* Begin *

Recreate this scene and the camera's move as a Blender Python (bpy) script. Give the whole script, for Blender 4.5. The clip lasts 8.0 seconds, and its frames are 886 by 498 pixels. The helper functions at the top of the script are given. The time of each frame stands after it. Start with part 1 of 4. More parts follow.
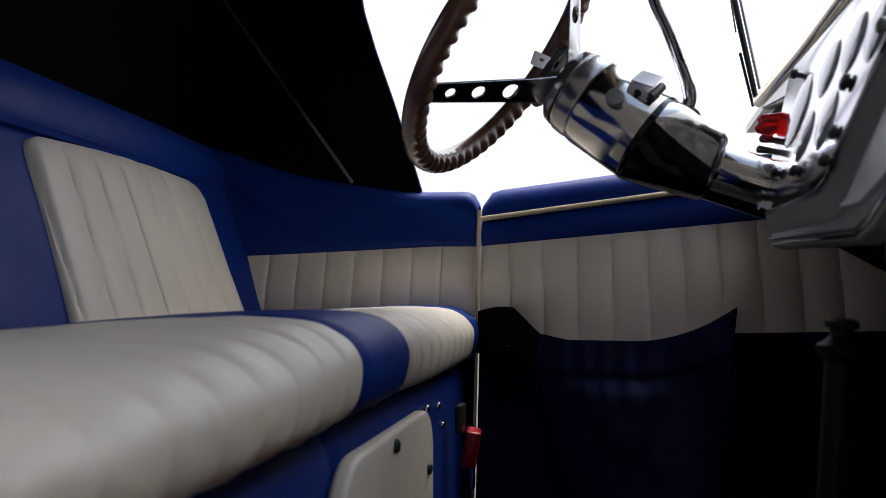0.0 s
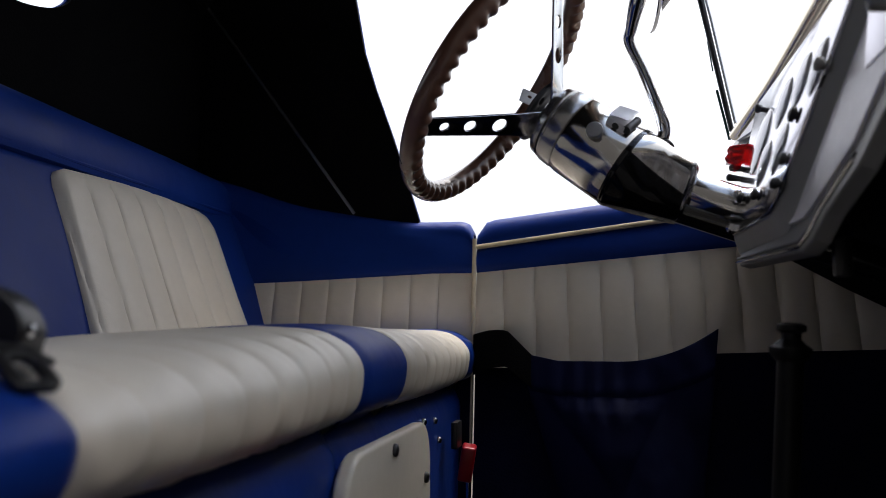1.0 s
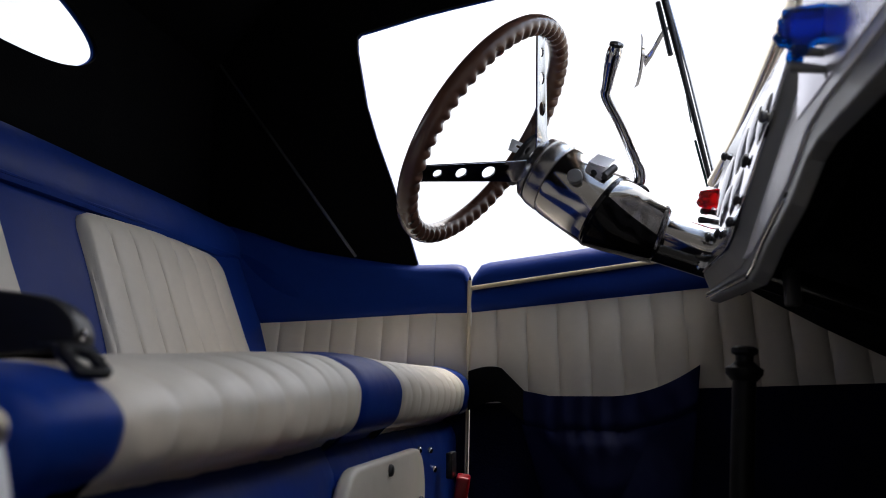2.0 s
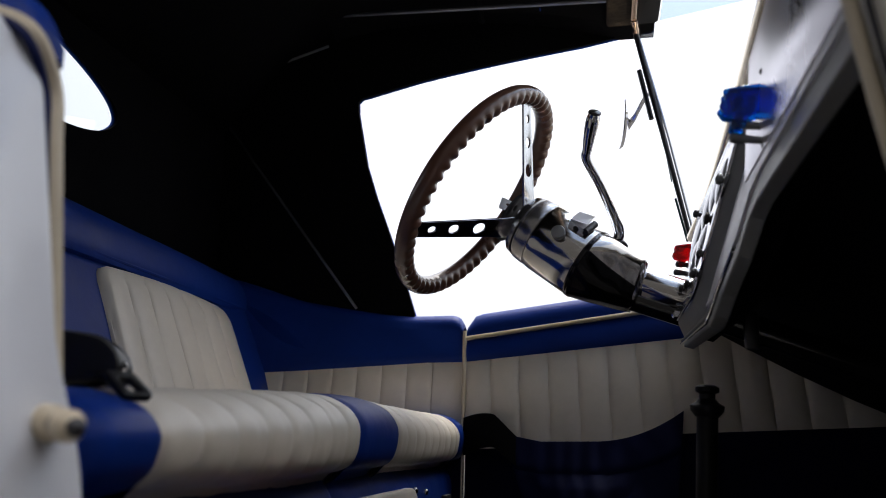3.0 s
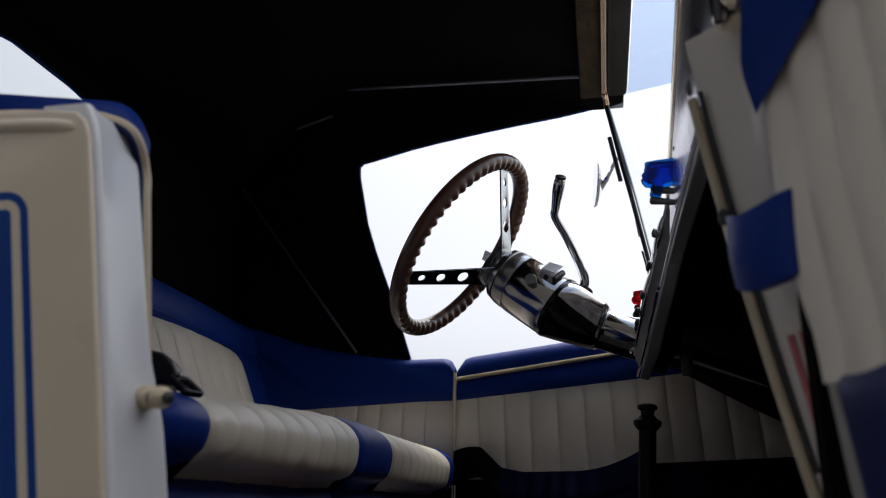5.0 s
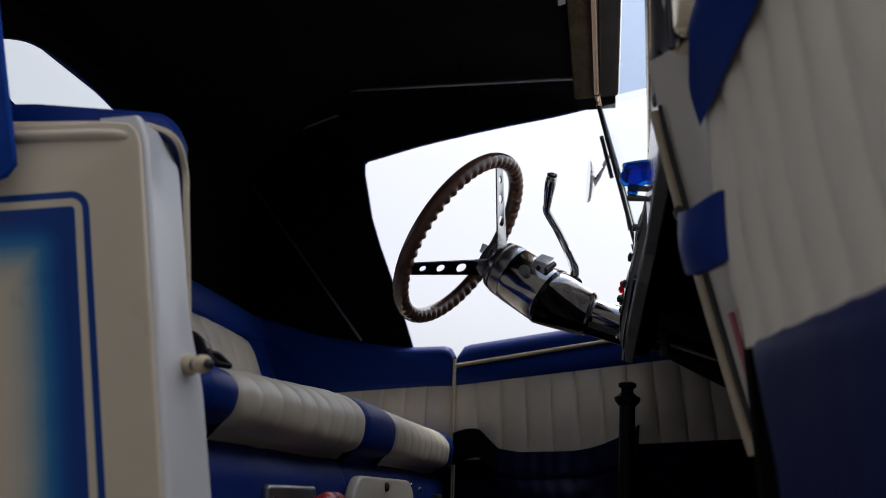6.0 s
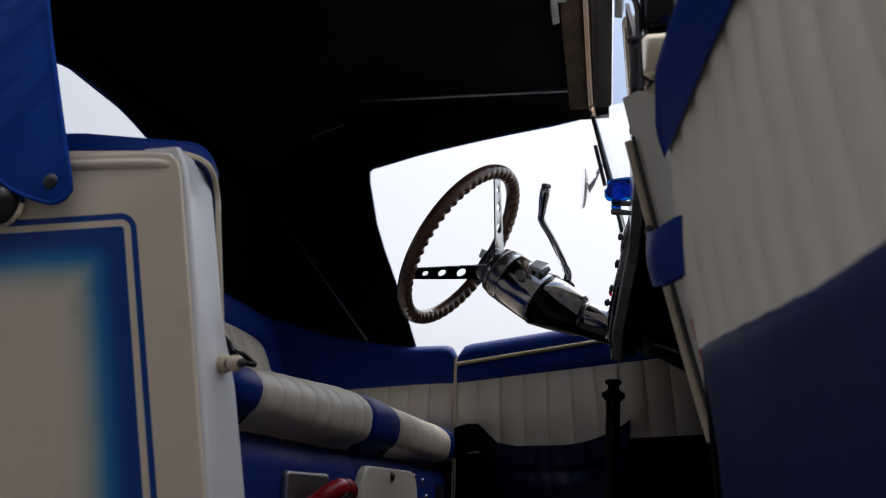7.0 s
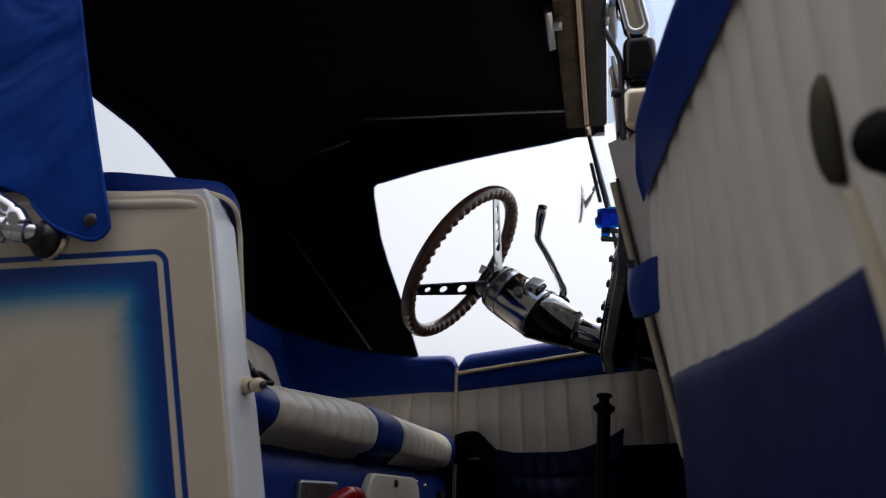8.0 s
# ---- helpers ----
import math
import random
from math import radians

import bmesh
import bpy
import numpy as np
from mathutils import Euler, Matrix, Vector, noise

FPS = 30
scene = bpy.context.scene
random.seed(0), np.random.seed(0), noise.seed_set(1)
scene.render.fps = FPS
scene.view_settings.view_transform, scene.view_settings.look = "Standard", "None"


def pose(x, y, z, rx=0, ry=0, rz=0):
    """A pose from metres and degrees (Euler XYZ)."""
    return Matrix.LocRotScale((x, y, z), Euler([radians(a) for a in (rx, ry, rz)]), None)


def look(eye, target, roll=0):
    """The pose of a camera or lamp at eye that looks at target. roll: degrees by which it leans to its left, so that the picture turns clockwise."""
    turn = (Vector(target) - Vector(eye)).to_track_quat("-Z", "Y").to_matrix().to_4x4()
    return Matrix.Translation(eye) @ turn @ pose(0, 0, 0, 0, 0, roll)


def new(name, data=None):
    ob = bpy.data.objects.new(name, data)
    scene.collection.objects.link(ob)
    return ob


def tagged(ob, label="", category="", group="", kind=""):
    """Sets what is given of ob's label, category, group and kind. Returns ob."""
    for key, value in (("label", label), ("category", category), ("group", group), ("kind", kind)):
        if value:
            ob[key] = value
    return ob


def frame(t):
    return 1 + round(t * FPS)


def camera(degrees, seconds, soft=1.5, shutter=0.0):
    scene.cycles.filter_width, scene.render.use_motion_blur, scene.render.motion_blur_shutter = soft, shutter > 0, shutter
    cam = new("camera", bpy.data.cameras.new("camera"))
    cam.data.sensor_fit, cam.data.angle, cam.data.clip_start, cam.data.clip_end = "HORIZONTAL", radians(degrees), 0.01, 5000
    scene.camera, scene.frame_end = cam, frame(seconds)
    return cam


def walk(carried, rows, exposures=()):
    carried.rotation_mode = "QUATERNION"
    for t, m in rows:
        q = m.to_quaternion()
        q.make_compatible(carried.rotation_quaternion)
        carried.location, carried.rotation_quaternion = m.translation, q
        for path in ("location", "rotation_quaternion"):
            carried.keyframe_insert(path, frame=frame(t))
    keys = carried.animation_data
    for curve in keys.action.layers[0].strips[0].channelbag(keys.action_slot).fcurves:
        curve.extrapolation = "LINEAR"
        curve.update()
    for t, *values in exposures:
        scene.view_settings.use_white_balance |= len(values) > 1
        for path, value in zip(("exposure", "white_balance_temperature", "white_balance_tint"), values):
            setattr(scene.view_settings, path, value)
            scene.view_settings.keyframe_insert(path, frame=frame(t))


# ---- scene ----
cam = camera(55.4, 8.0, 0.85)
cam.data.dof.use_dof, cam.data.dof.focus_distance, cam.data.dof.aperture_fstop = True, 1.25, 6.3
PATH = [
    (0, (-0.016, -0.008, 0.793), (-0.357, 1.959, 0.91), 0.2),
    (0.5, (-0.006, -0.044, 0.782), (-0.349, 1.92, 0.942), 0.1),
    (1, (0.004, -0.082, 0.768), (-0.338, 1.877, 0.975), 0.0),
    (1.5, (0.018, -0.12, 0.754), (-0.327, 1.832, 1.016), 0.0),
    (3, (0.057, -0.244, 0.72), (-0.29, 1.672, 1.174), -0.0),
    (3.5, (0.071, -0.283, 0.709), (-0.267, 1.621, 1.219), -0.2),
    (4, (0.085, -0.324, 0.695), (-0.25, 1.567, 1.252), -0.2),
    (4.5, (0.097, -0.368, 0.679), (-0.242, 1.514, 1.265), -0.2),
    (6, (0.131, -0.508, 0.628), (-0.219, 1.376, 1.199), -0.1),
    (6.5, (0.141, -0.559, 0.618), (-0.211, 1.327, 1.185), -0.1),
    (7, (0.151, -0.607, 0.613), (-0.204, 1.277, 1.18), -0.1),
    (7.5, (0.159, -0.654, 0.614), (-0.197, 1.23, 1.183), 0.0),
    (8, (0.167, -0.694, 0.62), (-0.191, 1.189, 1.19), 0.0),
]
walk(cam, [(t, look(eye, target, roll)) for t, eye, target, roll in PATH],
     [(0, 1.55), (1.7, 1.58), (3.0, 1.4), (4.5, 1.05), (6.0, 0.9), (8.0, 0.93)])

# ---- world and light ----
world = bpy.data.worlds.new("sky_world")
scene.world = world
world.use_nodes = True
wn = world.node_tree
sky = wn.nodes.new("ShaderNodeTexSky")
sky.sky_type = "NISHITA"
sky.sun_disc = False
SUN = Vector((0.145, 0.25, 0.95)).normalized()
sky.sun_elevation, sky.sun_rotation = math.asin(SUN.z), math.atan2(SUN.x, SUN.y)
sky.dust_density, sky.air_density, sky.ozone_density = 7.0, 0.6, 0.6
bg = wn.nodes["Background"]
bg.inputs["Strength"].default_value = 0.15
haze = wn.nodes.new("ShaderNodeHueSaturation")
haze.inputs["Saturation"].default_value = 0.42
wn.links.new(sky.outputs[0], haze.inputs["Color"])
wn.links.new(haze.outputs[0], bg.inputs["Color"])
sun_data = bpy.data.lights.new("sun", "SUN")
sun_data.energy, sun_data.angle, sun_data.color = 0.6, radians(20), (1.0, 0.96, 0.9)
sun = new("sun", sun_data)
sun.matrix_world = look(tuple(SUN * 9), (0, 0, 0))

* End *

SHORT EXERCISE: Give again, word for word, every line from the top of the data through the line with "of a camera", both ends included, and exclude the pictures.

THE RESULT:
Recreate this scene and the camera's move as a Blender Python (bpy) script. Give the whole script, for Blender 4.5. The clip lasts 8.0 seconds, and its frames are 886 by 498 pixels. The helper functions at the top of the script are given. The time of each frame stands after it. Start with part 1 of 4. More parts follow.
0.0 s
1.0 s
2.0 s
3.0 s
5.0 s
6.0 s
7.0 s
8.0 s
# ---- helpers ----
import math
import random
from math import radians

import bmesh
import bpy
import numpy as np
from mathutils import Euler, Matrix, Vector, noise

FPS = 30
scene = bpy.context.scene
random.seed(0), np.random.seed(0), noise.seed_set(1)
scene.render.fps = FPS
scene.view_settings.view_transform, scene.view_settings.look = "Standard", "None"


def pose(x, y, z, rx=0, ry=0, rz=0):
    """A pose from metres and degrees (Euler XYZ)."""
    return Matrix.LocRotScale((x, y, z), Euler([radians(a) for a in (rx, ry, rz)]), None)


def look(eye, target, roll=0):
    """The pose of a camera or lamp at eye that looks at target. roll: degrees by which it leans to its left, so that the picture turns clockwise."""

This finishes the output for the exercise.